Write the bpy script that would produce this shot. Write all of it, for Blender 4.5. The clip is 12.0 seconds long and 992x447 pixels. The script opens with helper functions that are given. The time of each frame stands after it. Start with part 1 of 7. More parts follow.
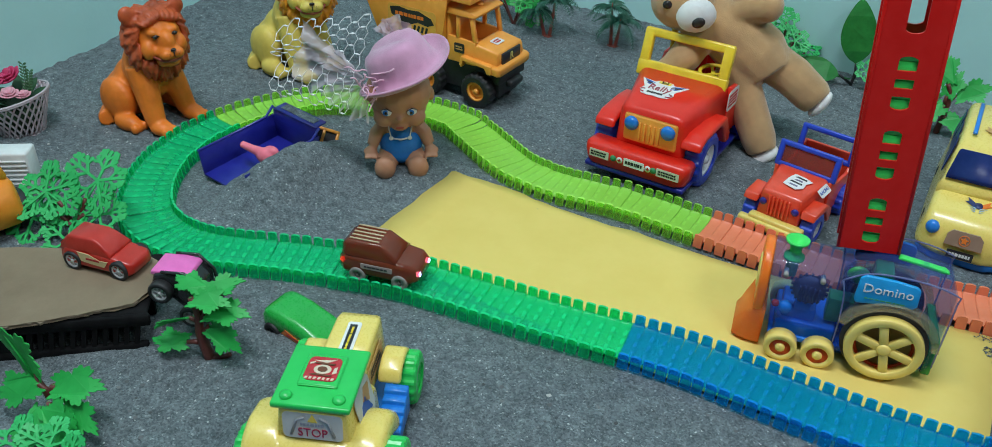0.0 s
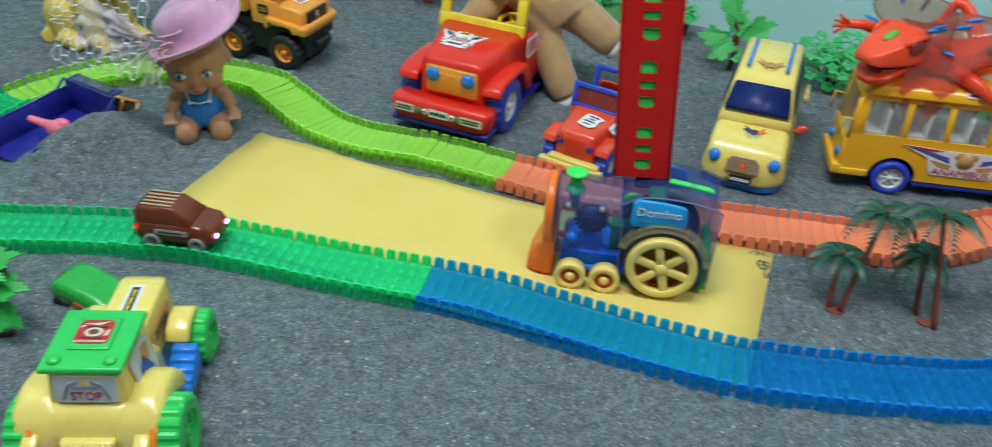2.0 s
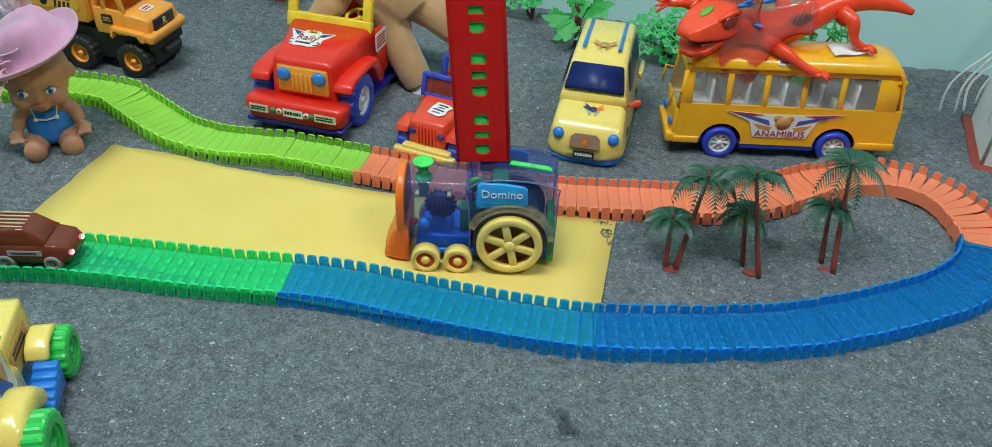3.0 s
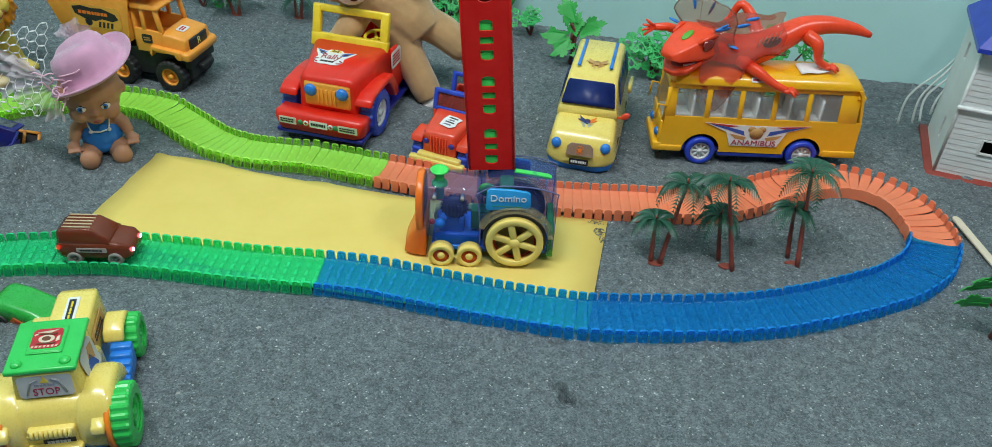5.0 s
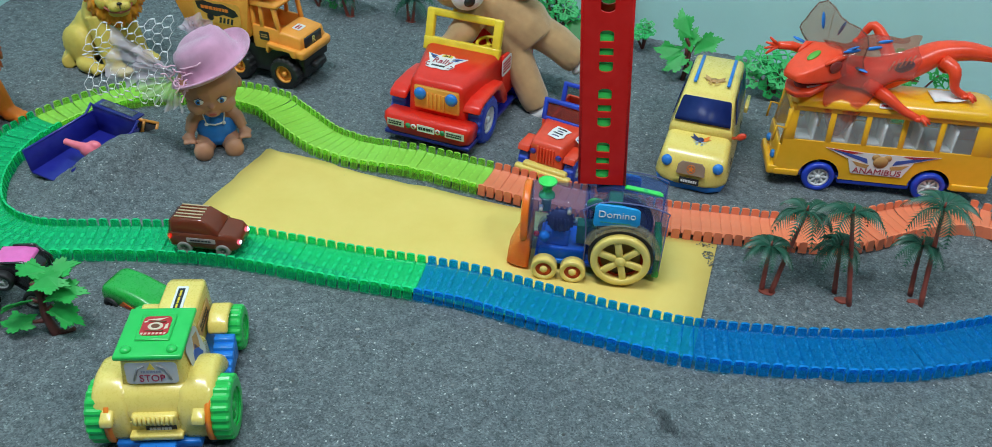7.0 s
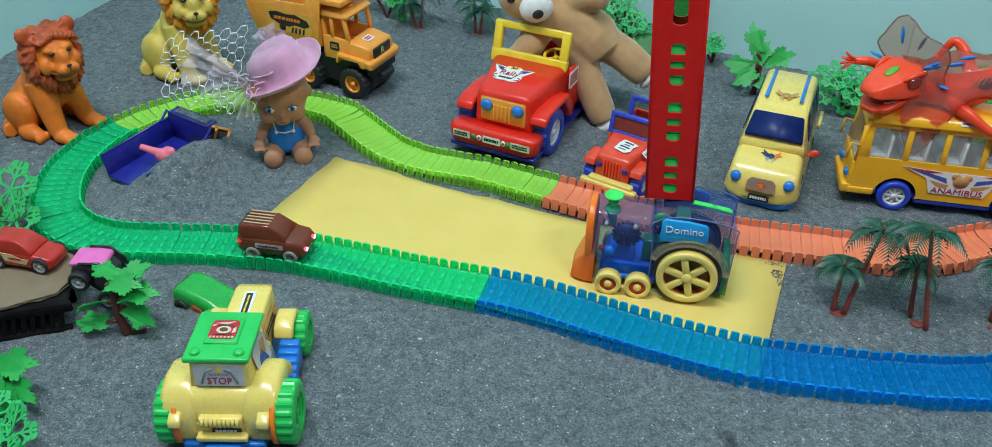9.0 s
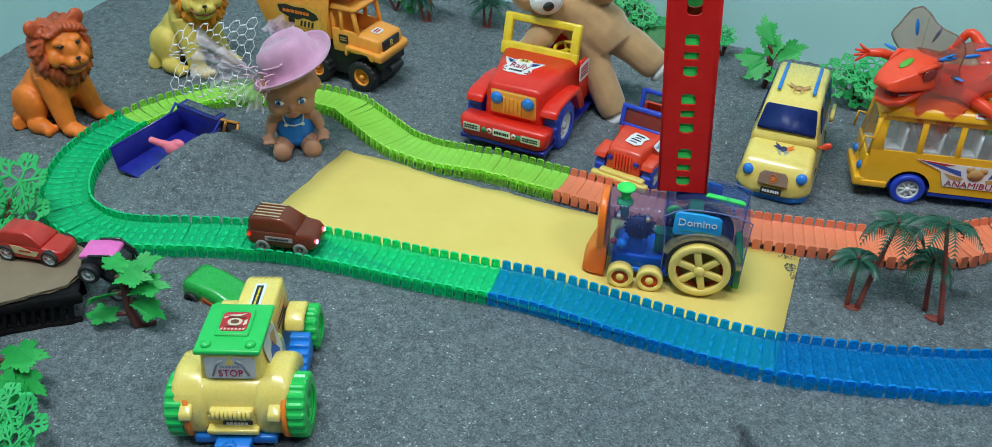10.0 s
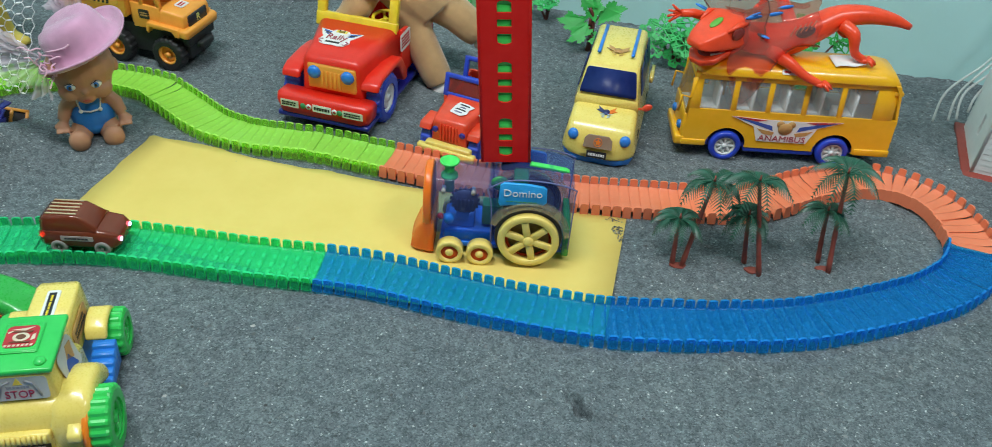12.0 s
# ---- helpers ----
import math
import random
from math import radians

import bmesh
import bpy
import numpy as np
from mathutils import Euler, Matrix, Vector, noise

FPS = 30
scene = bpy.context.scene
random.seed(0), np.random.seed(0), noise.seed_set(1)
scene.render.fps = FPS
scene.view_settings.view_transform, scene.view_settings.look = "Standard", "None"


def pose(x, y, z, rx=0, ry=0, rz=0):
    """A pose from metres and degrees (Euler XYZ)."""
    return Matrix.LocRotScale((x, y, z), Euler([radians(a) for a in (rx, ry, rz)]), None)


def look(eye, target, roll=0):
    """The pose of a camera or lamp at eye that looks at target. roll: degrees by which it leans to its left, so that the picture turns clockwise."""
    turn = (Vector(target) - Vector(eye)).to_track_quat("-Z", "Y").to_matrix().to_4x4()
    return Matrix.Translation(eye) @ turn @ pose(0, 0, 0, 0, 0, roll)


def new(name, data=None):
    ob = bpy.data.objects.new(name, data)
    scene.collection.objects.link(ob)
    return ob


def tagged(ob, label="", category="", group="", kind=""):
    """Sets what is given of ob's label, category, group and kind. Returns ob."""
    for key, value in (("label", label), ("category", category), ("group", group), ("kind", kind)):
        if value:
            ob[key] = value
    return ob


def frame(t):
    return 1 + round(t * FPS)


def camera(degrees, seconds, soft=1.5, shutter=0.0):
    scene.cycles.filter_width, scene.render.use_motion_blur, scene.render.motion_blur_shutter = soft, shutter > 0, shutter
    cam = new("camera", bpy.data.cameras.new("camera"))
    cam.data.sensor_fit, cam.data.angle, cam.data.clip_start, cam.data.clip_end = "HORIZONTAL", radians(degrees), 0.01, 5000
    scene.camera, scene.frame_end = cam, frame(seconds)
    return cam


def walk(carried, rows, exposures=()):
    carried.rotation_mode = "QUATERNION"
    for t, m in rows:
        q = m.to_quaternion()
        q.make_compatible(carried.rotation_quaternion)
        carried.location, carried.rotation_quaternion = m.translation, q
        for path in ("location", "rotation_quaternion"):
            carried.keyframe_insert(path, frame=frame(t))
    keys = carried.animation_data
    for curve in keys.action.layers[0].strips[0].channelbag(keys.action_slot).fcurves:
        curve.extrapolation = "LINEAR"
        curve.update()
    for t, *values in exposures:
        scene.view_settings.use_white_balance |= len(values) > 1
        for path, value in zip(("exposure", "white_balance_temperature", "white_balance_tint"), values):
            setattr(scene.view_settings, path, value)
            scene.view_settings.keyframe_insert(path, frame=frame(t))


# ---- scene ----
cam = camera(58.58, 12.0, soft=0.8, shutter=0.3)
PATH = [
    (0, (-0.0902, -0.6783, 0.5610), (-0.3596, 0.1100, 0.0078), 1.40),
    (0.5, (-0.0773, -0.6819, 0.5498), (-0.3460, 0.1021, -0.0097), 1.39),
    (1, (-0.0660, -0.6878, 0.5452), (-0.3260, 0.0938, -0.0218), 1.53),
    (1.5, (-0.0450, -0.6857, 0.5476), (-0.2777, 0.0995, -0.0263), 1.92),
    (2, (-0.0015, -0.6807, 0.5519), (-0.1365, 0.1255, -0.0242), 2.41),
    (2.5, (0.0457, -0.6839, 0.5596), (0.0074, 0.1272, -0.0240), 2.47),
    (4.5, (0.0474, -0.8136, 0.6632), (0.0431, -0.0096, 0.0687), 2.17),
    (5, (0.0339, -0.8143, 0.6627), (0.0225, -0.0077, 0.0717), 2.50),
    (5.5, (0.0258, -0.8114, 0.6593), (0.0042, -0.0041, 0.0695), 2.89),
    (6, (0.0190, -0.8065, 0.6561), (-0.0164, 0.0012, 0.0675), 3.20),
    (6.5, (0.0135, -0.7976, 0.6534), (-0.0660, 0.0077, 0.0660), 2.24),
    (7, (0.0102, -0.7960, 0.6513), (-0.0985, 0.0076, 0.0662), 2.06),
    (7.5, (0.0049, -0.8018, 0.6519), (-0.1304, -0.0012, 0.0682), 1.83),
    (9.5, (0.0025, -0.7918, 0.6451), (-0.1776, 0.0071, 0.0712), 0.47),
    (10, (-0.0037, -0.7926, 0.6410), (-0.1849, 0.0030, 0.0629), 0.45),
    (10.5, (0.0037, -0.7867, 0.6367), (-0.1695, 0.0069, 0.0534), 0.73),
    (11, (0.0203, -0.7740, 0.6311), (-0.1123, 0.0218, 0.0402), 2.03),
    (11.5, (0.0255, -0.7692, 0.6327), (-0.0415, 0.0307, 0.0364), 2.98),
    (12, (0.0225, -0.7556, 0.6326), (0.0081, 0.0412, 0.0286), 3.68),
]
walk(cam, [(t, look(eye, target, roll)) for t, eye, target, roll in PATH],
     exposures=[(0, 0.05, 6500, 10), (1.5, 0.18, 6500, 10), (2.5, 0.25, 6950, 10), (5.5, 0.19, 6950, 10), (7.5, 0.20, 6480, 10), (9.5, 0.23, 6480, 10), (10.5, 0.23, 6480, 10), (12, 0.29, 6950, 10)])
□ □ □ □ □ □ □
* GOAL OF THE EXERCISE *
Copy out the listing exactly as it stands, but not the pictures.

* RESULT FOR THIS EXERCISE *
Write the bpy script that would produce this shot. Write all of it, for Blender 4.5. The clip is 12.0 seconds long and 992x447 pixels. The script opens with helper functions that are given. The time of each frame stands after it. Start with part 1 of 7. More parts follow.
0.0 s
2.0 s
3.0 s
5.0 s
7.0 s
9.0 s
10.0 s
12.0 s
# ---- helpers ----
import math
import random
from math import radians

import bmesh
import bpy
import numpy as np
from mathutils import Euler, Matrix, Vector, noise

FPS = 30
scene = bpy.context.scene
random.seed(0), np.random.seed(0), noise.seed_set(1)
scene.render.fps = FPS
scene.view_settings.view_transform, scene.view_settings.look = "Standard", "None"


def pose(x, y, z, rx=0, ry=0, rz=0):
    """A pose from metres and degrees (Euler XYZ)."""
    return Matrix.LocRotScale((x, y, z), Euler([radians(a) for a in (rx, ry, rz)]), None)


def look(eye, target, roll=0):
    """The pose of a camera or lamp at eye that looks at target. roll: degrees by which it leans to its left, so that the picture turns clockwise."""
    turn = (Vector(target) - Vector(eye)).to_track_quat("-Z", "Y").to_matrix().to_4x4()
    return Matrix.Translation(eye) @ turn @ pose(0, 0, 0, 0, 0, roll)


def new(name, data=None):
    ob = bpy.data.objects.new(name, data)
    scene.collection.objects.link(ob)
    return ob


def tagged(ob, label="", category="", group="", kind=""):
    """Sets what is given of ob's label, category, group and kind. Returns ob."""
    for key, value in (("label", label), ("category", category), ("group", group), ("kind", kind)):
        if value:
            ob[key] = value
    return ob


def frame(t):
    return 1 + round(t * FPS)


def camera(degrees, seconds, soft=1.5, shutter=0.0):
    scene.cycles.filter_width, scene.render.use_motion_blur, scene.render.motion_blur_shutter = soft, shutter > 0, shutter
    cam = new("camera", bpy.data.cameras.new("camera"))
    cam.data.sensor_fit, cam.data.angle, cam.data.clip_start, cam.data.clip_end = "HORIZONTAL", radians(degrees), 0.01, 5000
    scene.camera, scene.frame_end = cam, frame(seconds)
    return cam


def walk(carried, rows, exposures=()):
    carried.rotation_mode = "QUATERNION"
    for t, m in rows:
        q = m.to_quaternion()
        q.make_compatible(carried.rotation_quaternion)
        carried.location, carried.rotation_quaternion = m.translation, q
        for path in ("location", "rotation_quaternion"):
            carried.keyframe_insert(path, frame=frame(t))
    keys = carried.animation_data
    for curve in keys.action.layers[0].strips[0].channelbag(keys.action_slot).fcurves:
        curve.extrapolation = "LINEAR"
        curve.update()
    for t, *values in exposures:
        scene.view_settings.use_white_balance |= len(values) > 1
        for path, value in zip(("exposure", "white_balance_temperature", "white_balance_tint"), values):
            setattr(scene.view_settings, path, value)
            scene.view_settings.keyframe_insert(path, frame=frame(t))


# ---- scene ----
cam = camera(58.58, 12.0, soft=0.8, shutter=0.3)
PATH = [
    (0, (-0.0902, -0.6783, 0.5610), (-0.3596, 0.1100, 0.0078), 1.40),
    (0.5, (-0.0773, -0.6819, 0.5498), (-0.3460, 0.1021, -0.0097), 1.39),
    (1, (-0.0660, -0.6878, 0.5452), (-0.3260, 0.0938, -0.0218), 1.53),
    (1.5, (-0.0450, -0.6857, 0.5476), (-0.2777, 0.0995, -0.0263), 1.92),
    (2, (-0.0015, -0.6807, 0.5519), (-0.1365, 0.1255, -0.0242), 2.41),
    (2.5, (0.0457, -0.6839, 0.5596), (0.0074, 0.1272, -0.0240), 2.47),
    (4.5, (0.0474, -0.8136, 0.6632), (0.0431, -0.0096, 0.0687), 2.17),
    (5, (0.0339, -0.8143, 0.6627), (0.0225, -0.0077, 0.0717), 2.50),
    (5.5, (0.0258, -0.8114, 0.6593), (0.0042, -0.0041, 0.0695), 2.89),
    (6, (0.0190, -0.8065, 0.6561), (-0.0164, 0.0012, 0.0675), 3.20),
    (6.5, (0.0135, -0.7976, 0.6534), (-0.0660, 0.0077, 0.0660), 2.24),
    (7, (0.0102, -0.7960, 0.6513), (-0.0985, 0.0076, 0.0662), 2.06),
    (7.5, (0.0049, -0.8018, 0.6519), (-0.1304, -0.0012, 0.0682), 1.83),
    (9.5, (0.0025, -0.7918, 0.6451), (-0.1776, 0.0071, 0.0712), 0.47),
    (10, (-0.0037, -0.7926, 0.6410), (-0.1849, 0.0030, 0.0629), 0.45),
    (10.5, (0.0037, -0.7867, 0.6367), (-0.1695, 0.0069, 0.0534), 0.73),
    (11, (0.0203, -0.7740, 0.6311), (-0.1123, 0.0218, 0.0402), 2.03),
    (11.5, (0.0255, -0.7692, 0.6327), (-0.0415, 0.0307, 0.0364), 2.98),
    (12, (0.0225, -0.7556, 0.6326), (0.0081, 0.0412, 0.0286), 3.68),
]
walk(cam, [(t, look(eye, target, roll)) for t, eye, target, roll in PATH],
     exposures=[(0, 0.05, 6500, 10), (1.5, 0.18, 6500, 10), (2.5, 0.25, 6950, 10), (5.5, 0.19, 6950, 10), (7.5, 0.20, 6480, 10), (9.5, 0.23, 6480, 10), (10.5, 0.23, 6480, 10), (12, 0.29, 6950, 10)])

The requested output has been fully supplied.